Francesca Letizia Piccione, con tratto scorrevole e incisivo, dispiega una storia tra passato e presente nella quale Lia ripercorre la sua vita. Una vita in cui la violenza è contrapposta all’amore e la mancanza è contrapposta alla pienezza. Emerge lo struggimento che la piccola Lia avverte nello sforzo di accontentare la madre, e la fatica che impiega affinché il padre non si irriti. Durante l’infanzia Lia vive rasente ai muri e cerca di dare meno fastidio possibile ai suoi genitori.

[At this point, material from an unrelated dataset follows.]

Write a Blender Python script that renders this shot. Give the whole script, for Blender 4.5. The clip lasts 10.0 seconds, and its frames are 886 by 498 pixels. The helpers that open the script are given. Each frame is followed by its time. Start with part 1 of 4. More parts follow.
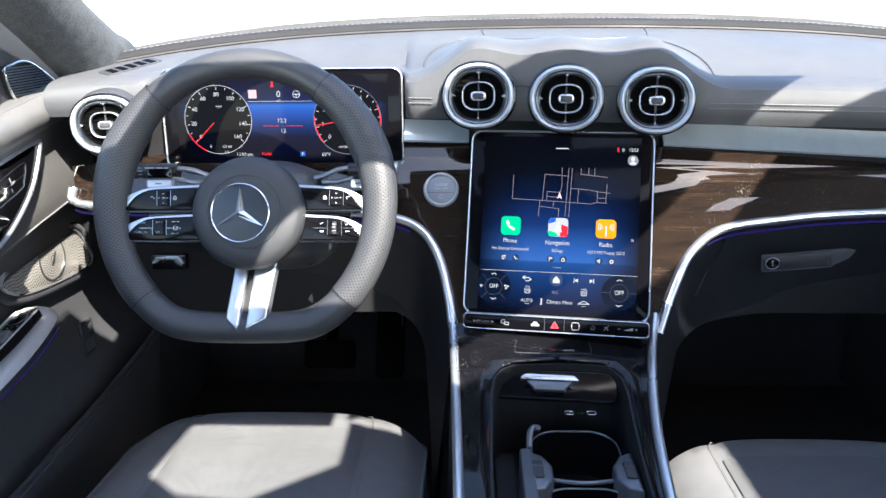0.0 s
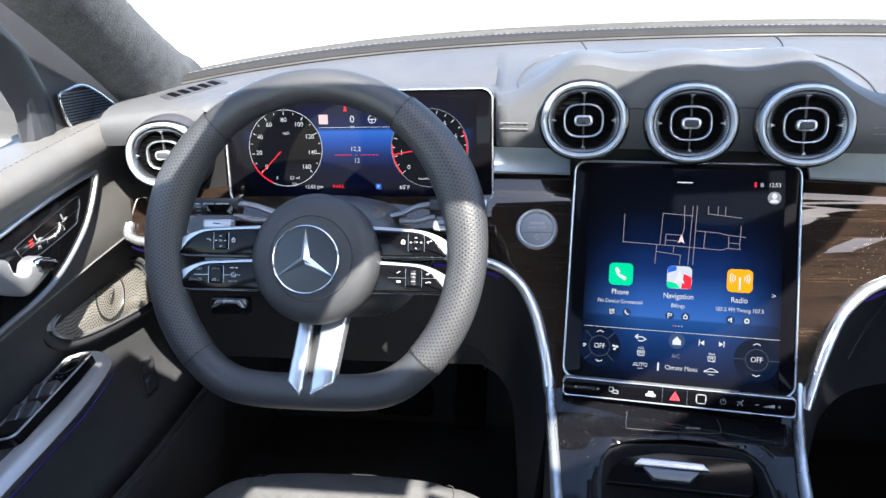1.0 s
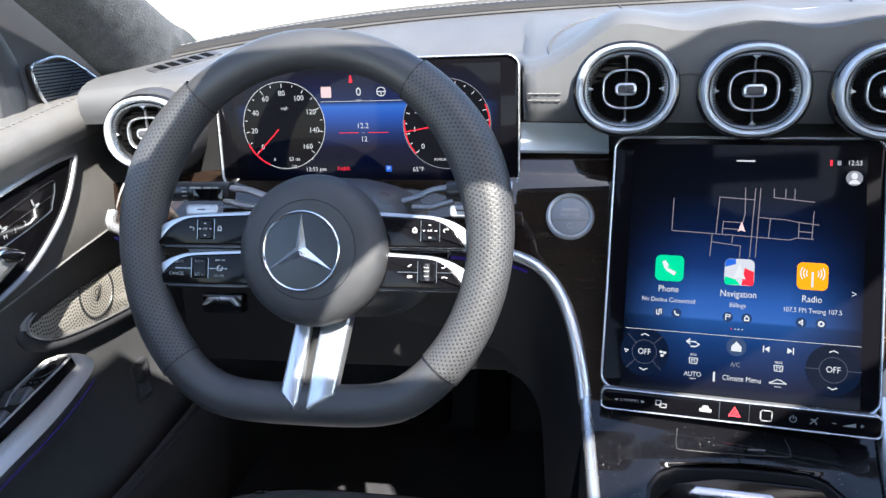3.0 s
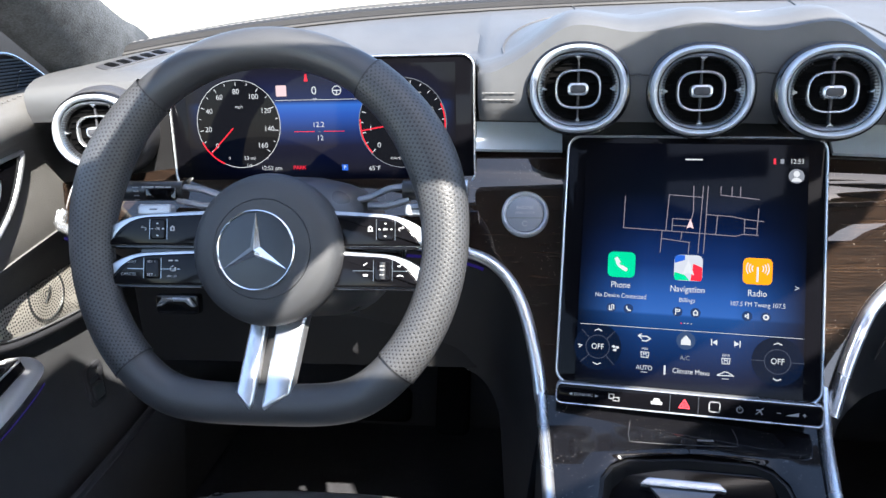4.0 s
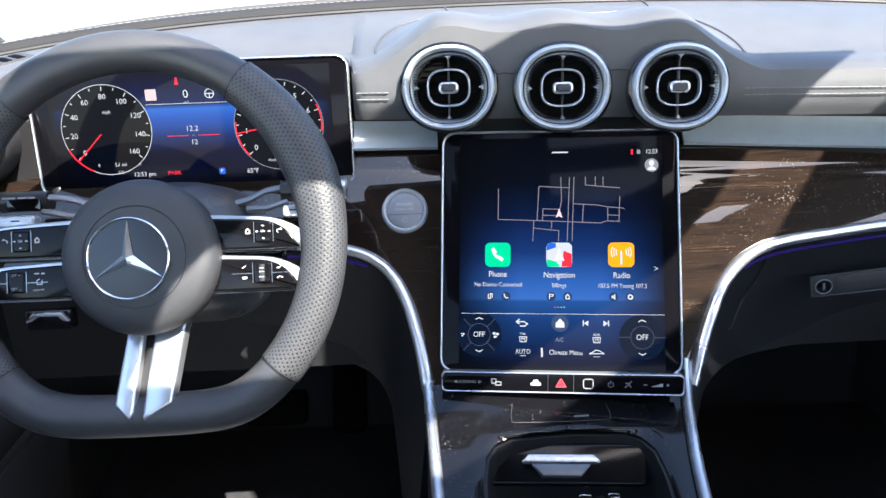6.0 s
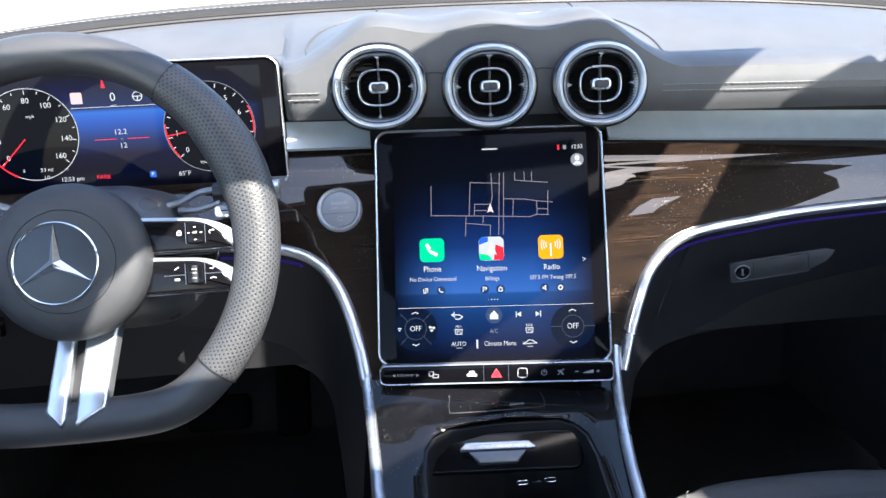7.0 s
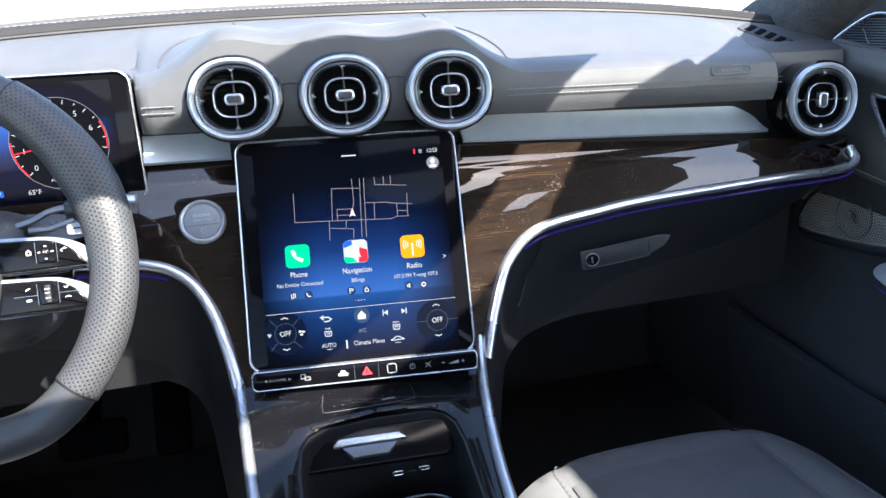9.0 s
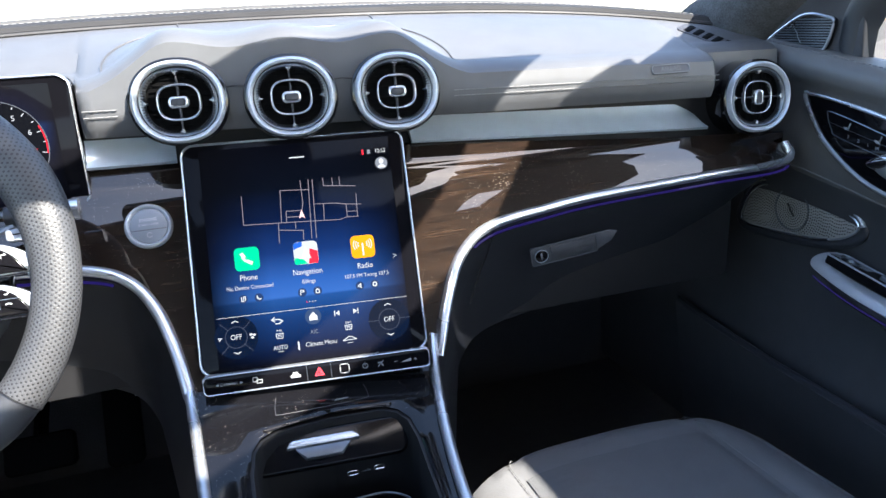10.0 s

I due sono una coppia con dei problemi evidenti: il padre con dei trascorsi che l’hanno portato a essere violento, la madre affetta da follia e depressione. È nell’infanzia che si formano i tratti caratteriali e l’autrice in questa sua opera rende credibile e reale ogni aspetto caratteriale di Lia, tanto da fare evolvere con naturalezza il passaggio di Lia dall’infanzia all’adolescenza e successivamente al suo essere adulta. Le stanze dimenticate è un romanzo che si snoda tra le aspettative e gli incubi, dove le stanze sono anche luoghi dell’anima e dei sogni. Per Virginia Woolf era fondamentale per le donne del suo tempo, avere “una stanza tutta per sé”. Secondo la scrittrice inglese, infatti, una donna non poteva occuparsi di letteratura se non aveva a disposizione (oltre al denaro) una stanza personale. Questa della Woolf è una metafora che sottolinea quanto anche adesso la libertà sia fondamentale per potere creare arte. Oggi avere una stanza per sé è più che mai necessario e non solo per le donne ma per ogni artista che voglia esplorare il proprio talento ed esternarlo. Nel libro della Piccione le stanze rappresentano il mondo della negazione e la sfera del dolore, sono stanze dalle quali Lia vorrebbe scappare perché non ha la forza, non ha gli strumenti per poterle affrontare. La scrittura di Francesca Letizia è fluida, chiara e scorrevole. Le dinamiche del romanzo sono complesse e credibili, ciò grazie anche al fatto che il romanzo della Piccione è basato su fatti realmente accaduti. Tra i personaggi il marito di Lia, Gianni, occupa un ruolo molto marginale, a differenza del professore Salvo Foscari con il quale Lia, nel passato, ha avuto un incontro d’amore. Le stanze dimenticate è un romanzo che leggerete d’un fiato così come, secondo me, è stato scritto. Se dovessi descriverlo con i colori userei il bianco, il rosso, il verde e il nero: il bianco per la purezza della bambina; il rosso per la passione che impregna ogni parola; il verde per quella nota stonata di violenza che permea il libro; il nero per l’oscurità che la protagonista vive nel presente, ma che ha vissuto anche nel passato a causa dei suoi genitori e non solo. L’autrice apre ogni capitolo con una massima: a pagina 50 al capitolo 9 leggo “Lieve è il dolore che parla. Il grande dolore è muto” di Seneca. Il dolore nelle stanze di Lia invade le pareti e i pavimenti, riveste ogni mobile e ogni colore. Eppure, a tratti arriverà la luce.

Sarà la luce a farsi strada nel groviglio di fili e rimarrà la luce a sostenere il finale che l’autrice ha volutamente lasciato in sospeso. C’è tanto da scoprire tra le pagine de Le stanze dimenticate, io mi sono limitata a stuzzicare la vostra curiosità. Ringrazio Francesca Letizia Piccione per avermi affidato il delicato compito di presentarvi il suo romanzo che è come un taglio causato da un coltello affilato che taglia mani, che taglia cuore, che entra nel profondo e tocca corde emozionali.